• [Given task]:
Each line of the material must be repeated precisely, with the pictures left out.

• [Source material]:
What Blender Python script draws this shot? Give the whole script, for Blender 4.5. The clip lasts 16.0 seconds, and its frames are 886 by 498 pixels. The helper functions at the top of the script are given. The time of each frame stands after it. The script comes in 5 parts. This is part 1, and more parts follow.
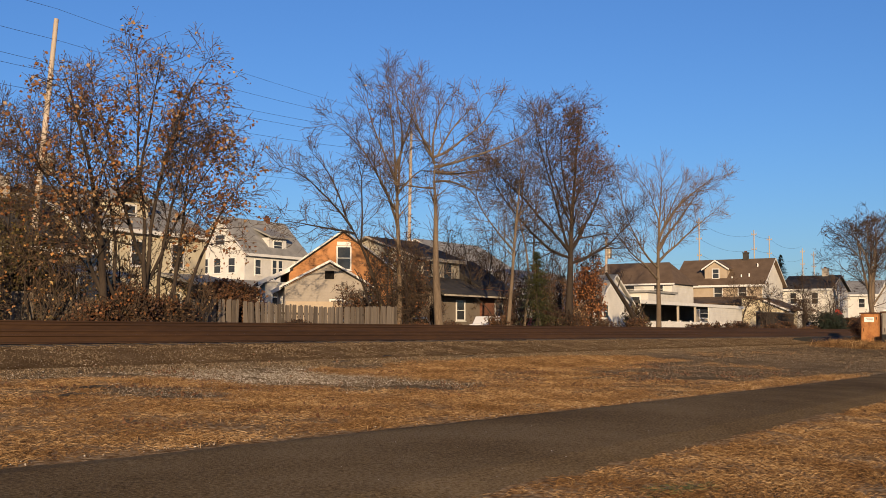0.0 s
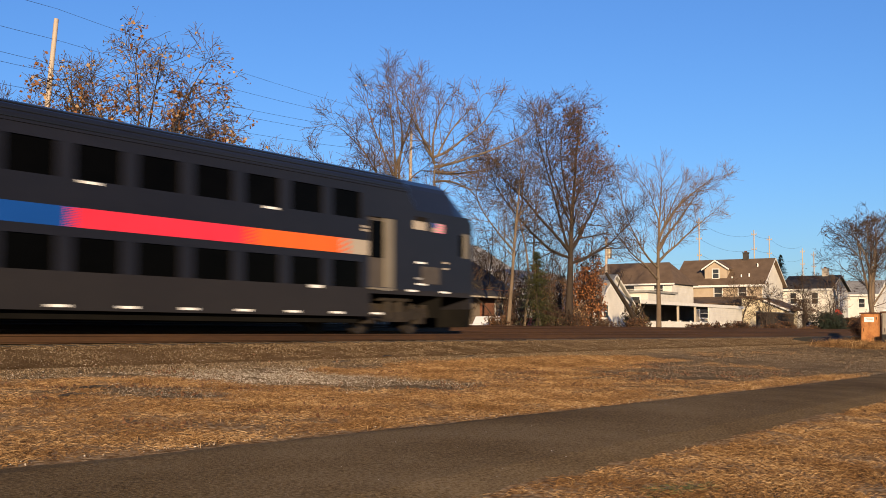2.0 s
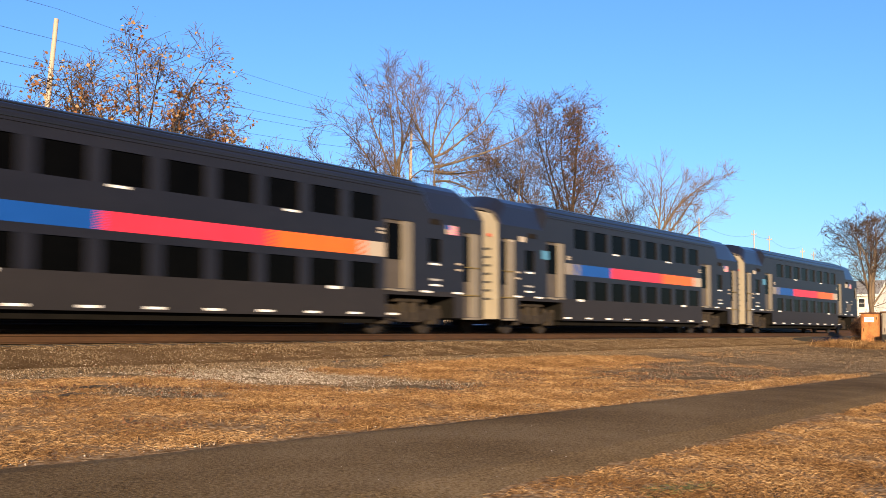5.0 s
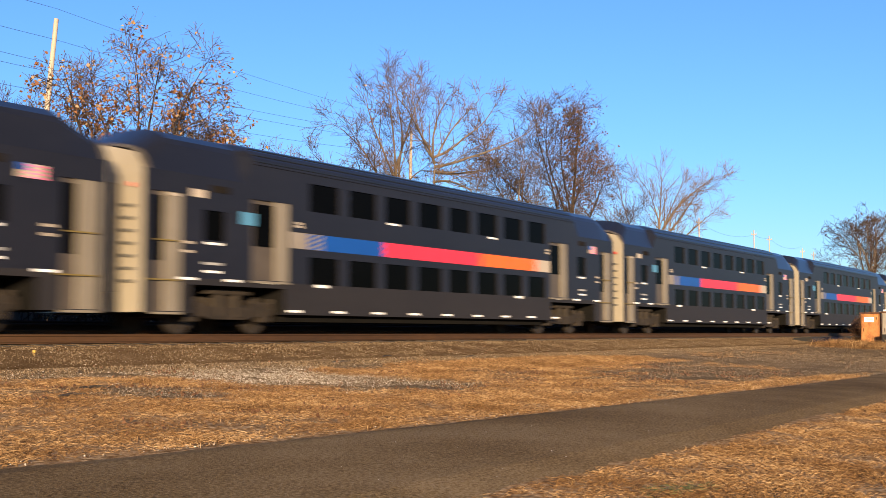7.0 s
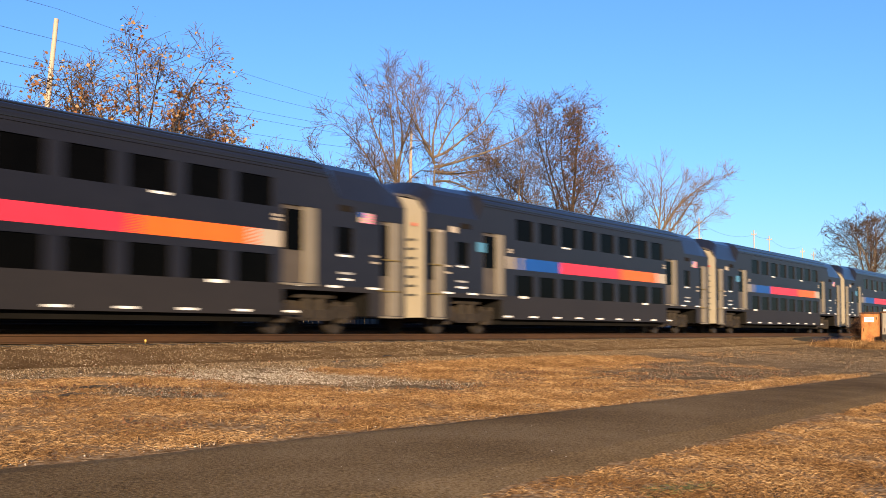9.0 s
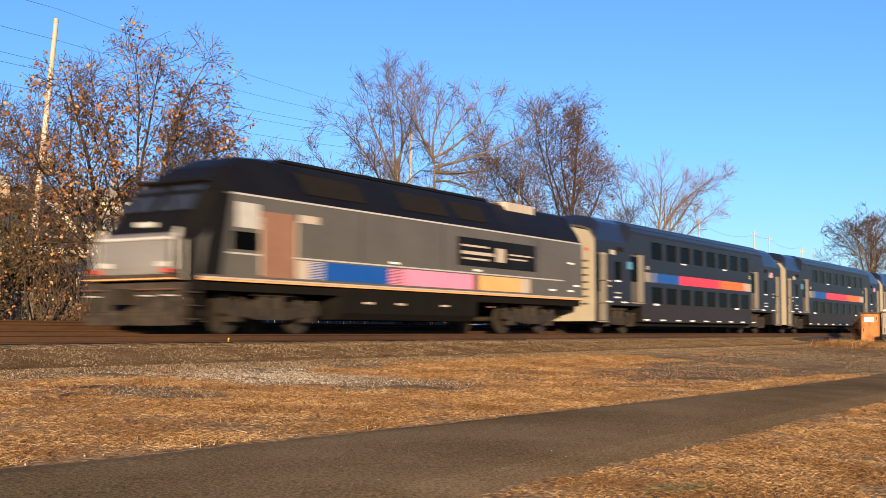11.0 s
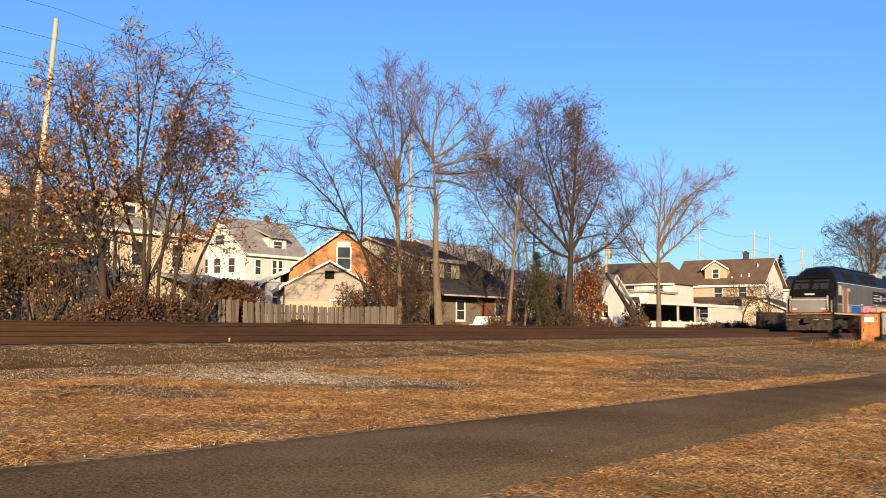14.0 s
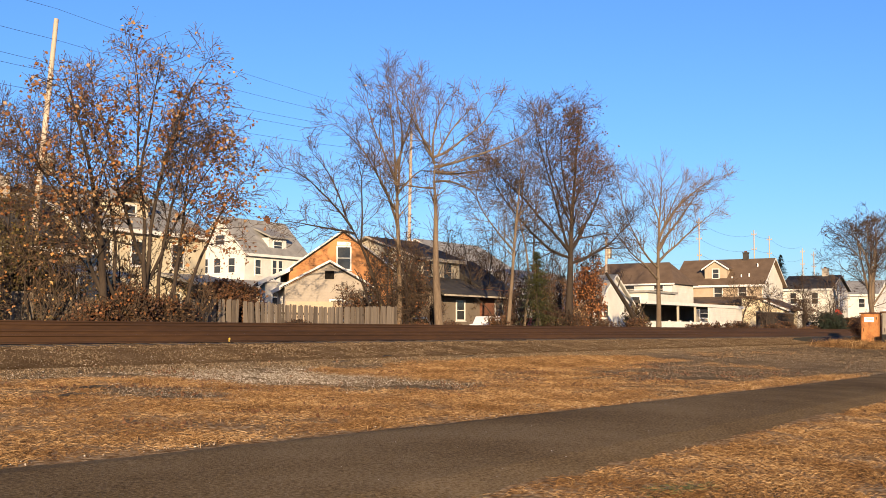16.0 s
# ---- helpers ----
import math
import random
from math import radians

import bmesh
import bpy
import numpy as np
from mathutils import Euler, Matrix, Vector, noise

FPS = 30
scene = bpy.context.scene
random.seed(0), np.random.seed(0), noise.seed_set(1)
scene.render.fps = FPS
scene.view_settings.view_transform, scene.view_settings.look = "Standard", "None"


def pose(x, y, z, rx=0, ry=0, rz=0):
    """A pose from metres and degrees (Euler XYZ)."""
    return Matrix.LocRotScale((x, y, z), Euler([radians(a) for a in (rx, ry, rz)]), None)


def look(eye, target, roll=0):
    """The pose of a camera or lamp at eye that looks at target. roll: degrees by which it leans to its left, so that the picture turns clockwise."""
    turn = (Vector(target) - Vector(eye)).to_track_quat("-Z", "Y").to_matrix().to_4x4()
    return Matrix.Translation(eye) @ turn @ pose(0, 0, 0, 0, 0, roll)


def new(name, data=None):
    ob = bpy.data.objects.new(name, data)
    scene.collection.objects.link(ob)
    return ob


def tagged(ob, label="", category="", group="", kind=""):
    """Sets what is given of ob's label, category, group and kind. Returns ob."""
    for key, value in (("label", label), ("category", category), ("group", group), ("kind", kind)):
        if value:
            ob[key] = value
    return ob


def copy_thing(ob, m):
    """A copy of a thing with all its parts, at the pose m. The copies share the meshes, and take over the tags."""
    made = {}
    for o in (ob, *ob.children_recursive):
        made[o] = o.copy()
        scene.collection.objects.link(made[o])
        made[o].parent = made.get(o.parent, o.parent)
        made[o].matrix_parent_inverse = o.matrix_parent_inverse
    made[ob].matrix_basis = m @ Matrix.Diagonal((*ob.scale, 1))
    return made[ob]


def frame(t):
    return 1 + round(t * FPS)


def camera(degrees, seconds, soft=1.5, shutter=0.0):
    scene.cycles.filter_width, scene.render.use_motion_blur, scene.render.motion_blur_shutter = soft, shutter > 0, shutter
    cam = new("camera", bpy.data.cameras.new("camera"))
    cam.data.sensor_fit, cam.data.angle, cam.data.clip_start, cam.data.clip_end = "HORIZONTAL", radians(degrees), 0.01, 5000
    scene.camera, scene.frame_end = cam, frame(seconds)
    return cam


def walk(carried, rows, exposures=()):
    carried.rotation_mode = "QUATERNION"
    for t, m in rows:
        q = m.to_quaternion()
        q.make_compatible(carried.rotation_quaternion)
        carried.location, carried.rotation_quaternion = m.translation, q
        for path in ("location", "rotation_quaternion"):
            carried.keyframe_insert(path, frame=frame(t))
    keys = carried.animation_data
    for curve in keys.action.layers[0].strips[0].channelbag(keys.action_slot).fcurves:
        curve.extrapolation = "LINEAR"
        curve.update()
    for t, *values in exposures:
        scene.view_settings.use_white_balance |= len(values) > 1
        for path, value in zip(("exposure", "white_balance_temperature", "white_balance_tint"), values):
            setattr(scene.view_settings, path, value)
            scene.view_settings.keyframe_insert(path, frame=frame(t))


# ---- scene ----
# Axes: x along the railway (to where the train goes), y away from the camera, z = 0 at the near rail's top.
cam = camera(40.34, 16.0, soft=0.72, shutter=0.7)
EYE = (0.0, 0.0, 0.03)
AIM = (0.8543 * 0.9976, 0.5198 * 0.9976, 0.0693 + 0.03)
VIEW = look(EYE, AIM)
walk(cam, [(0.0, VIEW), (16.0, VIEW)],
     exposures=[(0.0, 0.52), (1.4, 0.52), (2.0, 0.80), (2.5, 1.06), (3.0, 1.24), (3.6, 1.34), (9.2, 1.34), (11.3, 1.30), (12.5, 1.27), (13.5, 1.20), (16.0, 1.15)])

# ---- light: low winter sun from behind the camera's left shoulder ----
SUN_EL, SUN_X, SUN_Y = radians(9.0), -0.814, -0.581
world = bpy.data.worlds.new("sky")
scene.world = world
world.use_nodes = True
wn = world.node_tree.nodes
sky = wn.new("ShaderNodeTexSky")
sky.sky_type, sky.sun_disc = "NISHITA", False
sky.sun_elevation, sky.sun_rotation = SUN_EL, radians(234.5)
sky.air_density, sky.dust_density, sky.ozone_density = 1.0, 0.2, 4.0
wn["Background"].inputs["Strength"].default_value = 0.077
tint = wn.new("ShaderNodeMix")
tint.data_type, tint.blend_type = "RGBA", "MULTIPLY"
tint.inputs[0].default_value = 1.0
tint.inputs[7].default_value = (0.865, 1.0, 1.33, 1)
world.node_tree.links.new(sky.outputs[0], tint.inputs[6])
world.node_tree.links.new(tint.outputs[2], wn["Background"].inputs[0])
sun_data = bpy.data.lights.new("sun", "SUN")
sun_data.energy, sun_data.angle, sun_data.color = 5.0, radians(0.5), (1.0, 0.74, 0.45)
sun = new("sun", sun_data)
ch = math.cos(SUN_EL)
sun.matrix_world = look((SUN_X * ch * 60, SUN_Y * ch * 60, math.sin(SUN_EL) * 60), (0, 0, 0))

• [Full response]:
What Blender Python script draws this shot? Give the whole script, for Blender 4.5. The clip lasts 16.0 seconds, and its frames are 886 by 498 pixels. The helper functions at the top of the script are given. The time of each frame stands after it. The script comes in 5 parts. This is part 1, and more parts follow.
0.0 s
2.0 s
5.0 s
7.0 s
9.0 s
11.0 s
14.0 s
16.0 s
# ---- helpers ----
import math
import random
from math import radians

import bmesh
import bpy
import numpy as np
from mathutils import Euler, Matrix, Vector, noise

FPS = 30
scene = bpy.context.scene
random.seed(0), np.random.seed(0), noise.seed_set(1)
scene.render.fps = FPS
scene.view_settings.view_transform, scene.view_settings.look = "Standard", "None"


def pose(x, y, z, rx=0, ry=0, rz=0):
    """A pose from metres and degrees (Euler XYZ)."""
    return Matrix.LocRotScale((x, y, z), Euler([radians(a) for a in (rx, ry, rz)]), None)


def look(eye, target, roll=0):
    """The pose of a camera or lamp at eye that looks at target. roll: degrees by which it leans to its left, so that the picture turns clockwise."""
    turn = (Vector(target) - Vector(eye)).to_track_quat("-Z", "Y").to_matrix().to_4x4()
    return Matrix.Translation(eye) @ turn @ pose(0, 0, 0, 0, 0, roll)


def new(name, data=None):
    ob = bpy.data.objects.new(name, data)
    scene.collection.objects.link(ob)
    return ob


def tagged(ob, label="", category="", group="", kind=""):
    """Sets what is given of ob's label, category, group and kind. Returns ob."""
    for key, value in (("label", label), ("category", category), ("group", group), ("kind", kind)):
        if value:
            ob[key] = value
    return ob


def copy_thing(ob, m):
    """A copy of a thing with all its parts, at the pose m. The copies share the meshes, and take over the tags."""
    made = {}
    for o in (ob, *ob.children_recursive):
        made[o] = o.copy()
        scene.collection.objects.link(made[o])
        made[o].parent = made.get(o.parent, o.parent)
        made[o].matrix_parent_inverse = o.matrix_parent_inverse
    made[ob].matrix_basis = m @ Matrix.Diagonal((*ob.scale, 1))
    return made[ob]


def frame(t):
    return 1 + round(t * FPS)


def camera(degrees, seconds, soft=1.5, shutter=0.0):
    scene.cycles.filter_width, scene.render.use_motion_blur, scene.render.motion_blur_shutter = soft, shutter > 0, shutter
    cam = new("camera", bpy.data.cameras.new("camera"))
    cam.data.sensor_fit, cam.data.angle, cam.data.clip_start, cam.data.clip_end = "HORIZONTAL", radians(degrees), 0.01, 5000
    scene.camera, scene.frame_end = cam, frame(seconds)
    return cam


def walk(carried, rows, exposures=()):
    carried.rotation_mode = "QUATERNION"
    for t, m in rows:
        q = m.to_quaternion()
        q.make_compatible(carried.rotation_quaternion)
        carried.location, carried.rotation_quaternion = m.translation, q
        for path in ("location", "rotation_quaternion"):
            carried.keyframe_insert(path, frame=frame(t))
    keys = carried.animation_data
    for curve in keys.action.layers[0].strips[0].channelbag(keys.action_slot).fcurves:
        curve.extrapolation = "LINEAR"
        curve.update()
    for t, *values in exposures:
        scene.view_settings.use_white_balance |= len(values) > 1
        for path, value in zip(("exposure", "white_balance_temperature", "white_balance_tint"), values):
            setattr(scene.view_settings, path, value)
            scene.view_settings.keyframe_insert(path, frame=frame(t))


# ---- scene ----
# Axes: x along the railway (to where the train goes), y away from the camera, z = 0 at the near rail's top.
cam = camera(40.34, 16.0, soft=0.72, shutter=0.7)
EYE = (0.0, 0.0, 0.03)
AIM = (0.8543 * 0.9976, 0.5198 * 0.9976, 0.0693 + 0.03)
VIEW = look(EYE, AIM)
walk(cam, [(0.0, VIEW), (16.0, VIEW)],
     exposures=[(0.0, 0.52), (1.4, 0.52), (2.0, 0.80), (2.5, 1.06), (3.0, 1.24), (3.6, 1.34), (9.2, 1.34), (11.3, 1.30), (12.5, 1.27), (13.5, 1.20), (16.0, 1.15)])

# ---- light: low winter sun from behind the camera's left shoulder ----
SUN_EL, SUN_X, SUN_Y = radians(9.0), -0.814, -0.581
world = bpy.data.worlds.new("sky")
scene.world = world
world.use_nodes = True
wn = world.node_tree.nodes
sky = wn.new("ShaderNodeTexSky")
sky.sky_type, sky.sun_disc = "NISHITA", False
sky.sun_elevation, sky.sun_rotation = SUN_EL, radians(234.5)
sky.air_density, sky.dust_density, sky.ozone_density = 1.0, 0.2, 4.0
wn["Background"].inputs["Strength"].default_value = 0.077
tint = wn.new("ShaderNodeMix")
tint.data_type, tint.blend_type = "RGBA", "MULTIPLY"
tint.inputs[0].default_value = 1.0
tint.inputs[7].default_value = (0.865, 1.0, 1.33, 1)
world.node_tree.links.new(sky.outputs[0], tint.inputs[6])
world.node_tree.links.new(tint.outputs[2], wn["Background"].inputs[0])
sun_data = bpy.data.lights.new("sun", "SUN")
sun_data.energy, sun_data.angle, sun_data.color = 5.0, radians(0.5), (1.0, 0.74, 0.45)
sun = new("sun", sun_data)
ch = math.cos(SUN_EL)
sun.matrix_world = look((SUN_X * ch * 60, SUN_Y * ch * 60, math.sin(SUN_EL) * 60), (0, 0, 0))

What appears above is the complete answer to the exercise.